Originally Posted by
cdskier
So what's your solution? Charge people in their 20s straight out of college full adult prices? In which case they decide that is too much money at that point and drop out of the sport and never come back? That's exactly what was happening with the old pricing strategy and it was not painting a bright future for sustainability of the sport. Back when the For 20s was announced it was discussed that a major goal was to reverse that trend and get people to keep skiing until they are older, making more money, done paying off college debt, etc and have them hooked by that point. You're really not "subsidizing" anything. In theory even though passes like the For 20s are cheaper, they should make up for that in volume sales. I would bet good money that if you looked at how many 20-30 year olds bought full passes before vs how many buy them now with the cheaper pricing, the number is substantially higher. So even if the price is 1/3 of a full pass, if you simply triple your sales in that age category you're now bringing in the same amount of pass revenue. Increase sales further and you're exceeding your previous revenue from that age category.
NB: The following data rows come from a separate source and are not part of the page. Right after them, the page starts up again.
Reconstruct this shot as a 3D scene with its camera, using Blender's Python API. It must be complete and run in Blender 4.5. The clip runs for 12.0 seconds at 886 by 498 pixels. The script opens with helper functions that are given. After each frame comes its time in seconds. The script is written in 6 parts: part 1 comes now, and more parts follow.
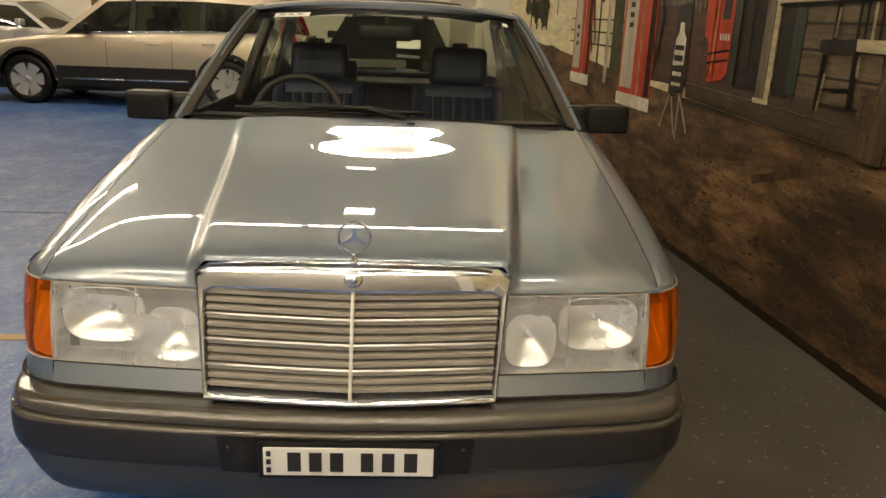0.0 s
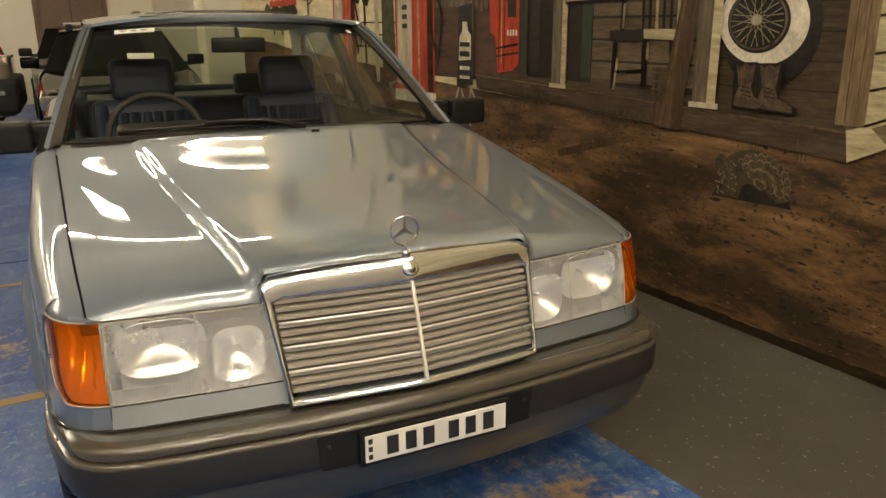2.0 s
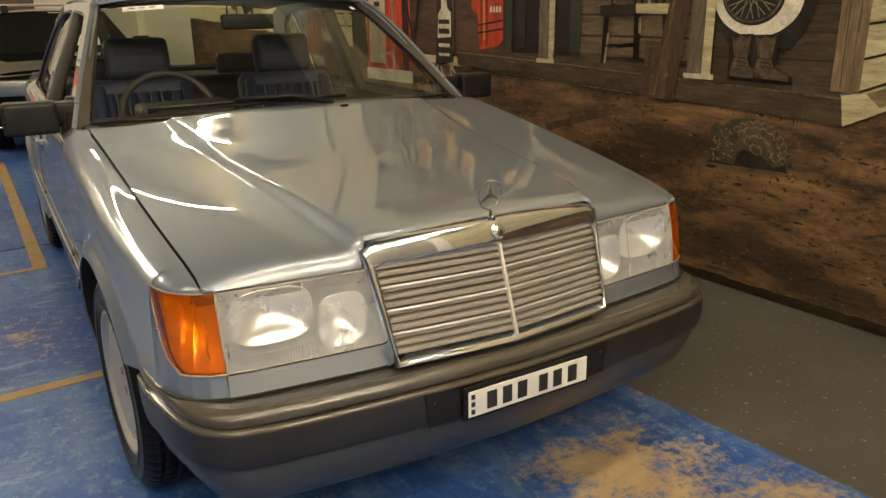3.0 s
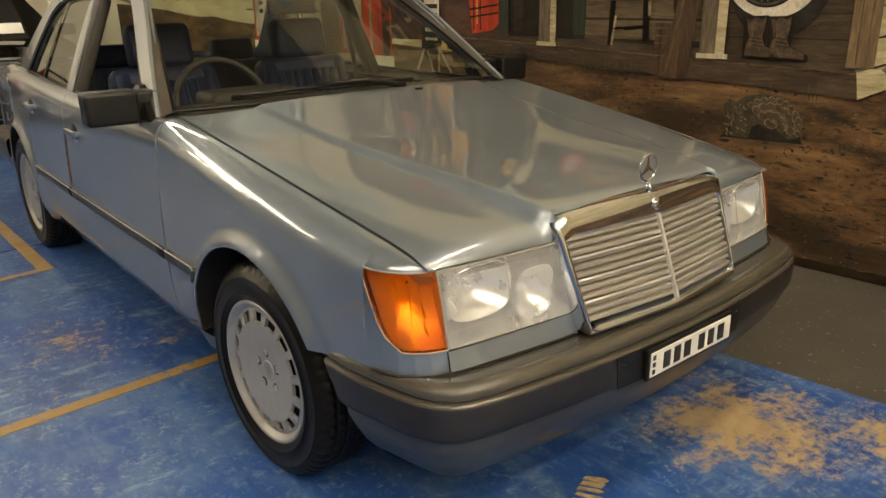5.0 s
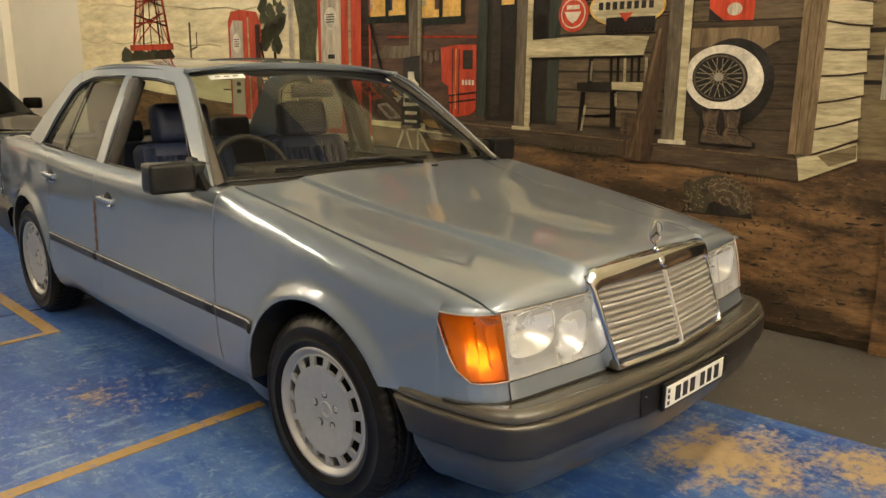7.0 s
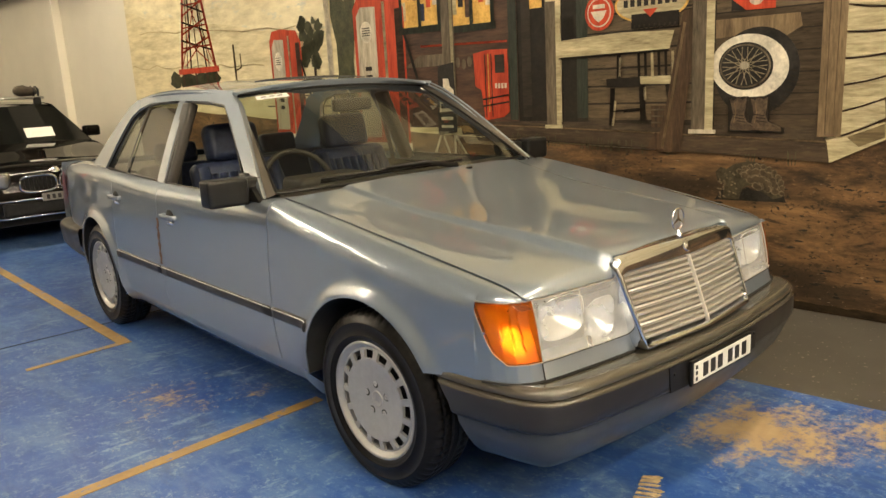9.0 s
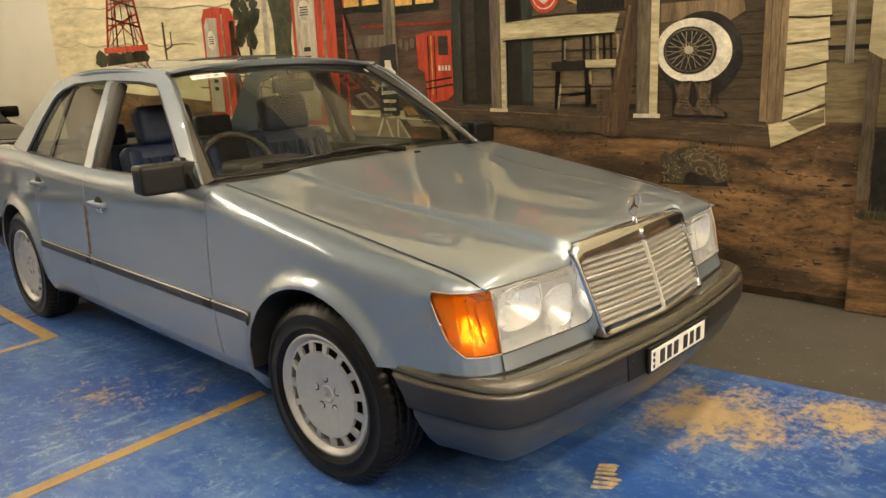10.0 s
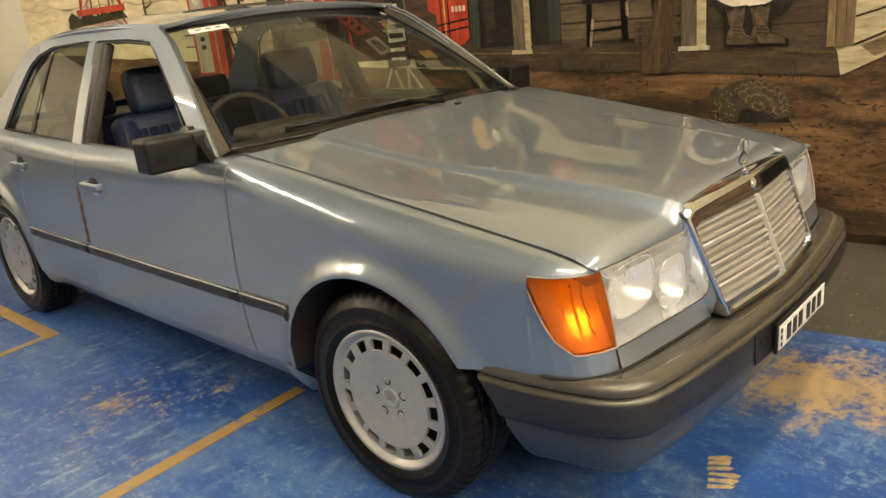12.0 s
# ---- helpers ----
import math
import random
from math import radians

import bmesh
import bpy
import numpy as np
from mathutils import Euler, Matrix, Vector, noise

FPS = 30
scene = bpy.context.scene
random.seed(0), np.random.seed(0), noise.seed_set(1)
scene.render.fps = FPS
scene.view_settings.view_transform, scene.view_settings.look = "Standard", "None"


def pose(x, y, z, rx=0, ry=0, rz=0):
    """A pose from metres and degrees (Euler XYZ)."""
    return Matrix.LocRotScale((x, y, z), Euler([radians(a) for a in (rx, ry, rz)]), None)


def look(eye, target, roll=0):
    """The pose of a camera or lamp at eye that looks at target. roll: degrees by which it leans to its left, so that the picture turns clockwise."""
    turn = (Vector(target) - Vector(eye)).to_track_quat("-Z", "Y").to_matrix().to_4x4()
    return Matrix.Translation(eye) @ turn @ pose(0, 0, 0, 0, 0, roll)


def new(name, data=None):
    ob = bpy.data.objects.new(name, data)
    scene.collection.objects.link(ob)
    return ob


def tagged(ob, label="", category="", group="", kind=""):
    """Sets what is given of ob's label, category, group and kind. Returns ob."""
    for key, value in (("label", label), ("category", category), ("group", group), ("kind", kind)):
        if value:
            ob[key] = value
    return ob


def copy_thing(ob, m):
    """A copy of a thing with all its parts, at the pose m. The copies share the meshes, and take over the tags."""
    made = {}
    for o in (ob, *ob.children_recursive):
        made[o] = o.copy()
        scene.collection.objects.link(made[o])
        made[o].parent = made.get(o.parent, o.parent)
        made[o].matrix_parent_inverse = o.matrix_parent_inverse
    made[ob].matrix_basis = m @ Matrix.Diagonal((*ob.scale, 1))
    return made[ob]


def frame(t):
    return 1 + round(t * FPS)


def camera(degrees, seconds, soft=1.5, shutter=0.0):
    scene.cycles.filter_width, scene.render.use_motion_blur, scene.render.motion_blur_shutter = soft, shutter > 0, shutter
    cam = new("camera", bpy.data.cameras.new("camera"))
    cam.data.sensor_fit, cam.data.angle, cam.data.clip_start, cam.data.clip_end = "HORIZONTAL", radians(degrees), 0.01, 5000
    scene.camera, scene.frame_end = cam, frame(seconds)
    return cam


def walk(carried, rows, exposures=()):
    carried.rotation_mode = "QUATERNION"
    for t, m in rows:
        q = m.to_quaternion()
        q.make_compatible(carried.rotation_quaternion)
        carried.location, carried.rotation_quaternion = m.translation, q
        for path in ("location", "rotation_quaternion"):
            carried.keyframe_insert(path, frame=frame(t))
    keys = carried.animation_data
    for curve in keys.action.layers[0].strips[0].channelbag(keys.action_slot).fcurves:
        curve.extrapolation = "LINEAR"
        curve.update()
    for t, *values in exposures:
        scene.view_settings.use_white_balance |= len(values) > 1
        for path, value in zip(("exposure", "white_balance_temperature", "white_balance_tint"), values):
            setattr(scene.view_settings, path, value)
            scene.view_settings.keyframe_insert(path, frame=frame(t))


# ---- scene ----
cam = camera(60.9, 12.0)
PATH = [
    (0, (0.119, -2.305, 1.36), (0.213, -0.394, 0.779), 2.2),
    (0.5, (-0.071, -2.353, 1.368), (0.16, -0.431, 0.863), 1.9),
    (1, (-0.255, -2.328, 1.339), (0.082, -0.43, 0.804), -2.0),
    (1.5, (-0.442, -2.285, 1.346), (0.112, -0.454, 0.764), -1.7),
    (2, (-0.675, -2.321, 1.358), (0.148, -0.588, 0.796), -0.5),
    (2.5, (-0.857, -2.315, 1.346), (0.046, -0.64, 0.729), 1.8),
    (2.7, (-0.934, -2.277, 1.335), (-0.015, -0.608, 0.727), 0.3),
    (4.3, (-1.531, -2.057, 1.376), (-0.319, -0.593, 0.752), 1.6),
    (4.5, (-1.581, -2.026, 1.367), (-0.358, -0.565, 0.76), 1.8),
    (5, (-1.675, -1.862, 1.341), (-0.479, -0.395, 0.696), -1.0),
    (5.5, (-1.745, -1.766, 1.323), (-0.493, -0.315, 0.75), -1.1),
    (6, (-1.899, -1.747, 1.333), (-0.515, -0.405, 0.8), 2.4),
    (6.5, (-2.072, -1.754, 1.354), (-0.646, -0.465, 0.803), 2.4),
    (7, (-2.156, -1.893, 1.372), (-0.787, -0.506, 0.924), 0.6),
    (7.2, (-2.16, -1.96, 1.363), (-0.843, -0.519, 0.926), 0.1),
    (8.8, (-2.265, -2.075, 1.392), (-0.987, -0.586, 1.006), -3.0),
    (9, (-2.257, -2.058, 1.393), (-0.979, -0.583, 0.955), -3.1),
    (9.5, (-2.233, -2.035, 1.395), (-0.951, -0.577, 0.916), -3.3),
    (10, (-2.228, -1.952, 1.386), (-0.839, -0.598, 0.899), -2.5),
    (10.5, (-2.208, -1.844, 1.365), (-0.822, -0.501, 0.841), -2.3),
    (11, (-2.105, -1.702, 1.363), (-0.75, -0.334, 0.822), -4.7),
    (11.5, (-2.061, -1.59, 1.359), (-0.742, -0.2, 0.787), -5.6),
    (12, (-2.087, -1.486, 1.356), (-0.712, -0.169, 0.744), -5.8),
]
walk(cam, [(t, look(eye, target, roll)) for t, eye, target, roll in PATH], exposures=[(0.0, -0.46), (1.5, -0.42), (2.5, -0.32), (4.5, -0.23), (6.0, -0.20), (7.0, 0.04), (9.0, 0.30), (10.5, 0.30), (12.0, 0.26)])

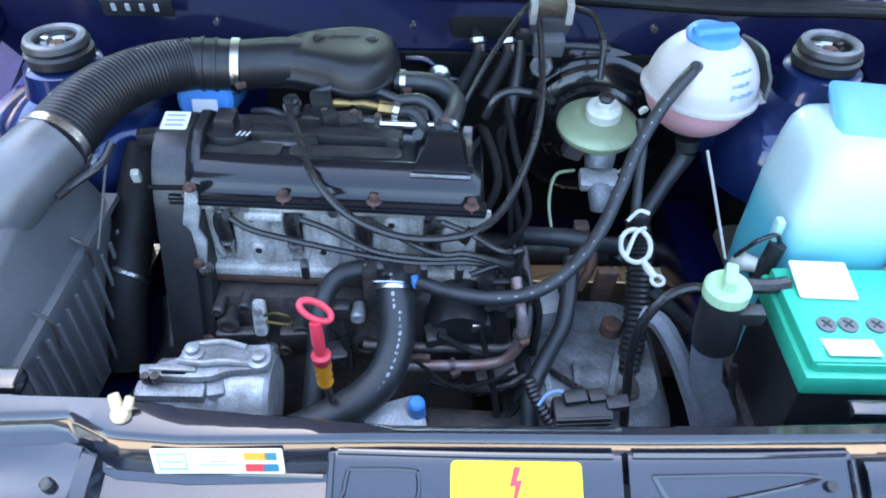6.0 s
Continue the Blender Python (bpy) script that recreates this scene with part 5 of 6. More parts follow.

And now you have more people going to the mountain and potentially spending more on other things (i.e. drinks, food, etc).
On the flip side, you've benefited from a free 12 and under pass based on your comments. At many other resorts you would have been paying for that pass. That is a benefit SB has that is often overlooked when people talk purely about pass prices.
There are pros and cons to all the other passes you mentioned as well. Price is only one factor in the equation. They each can be great under the right circumstances for the right person.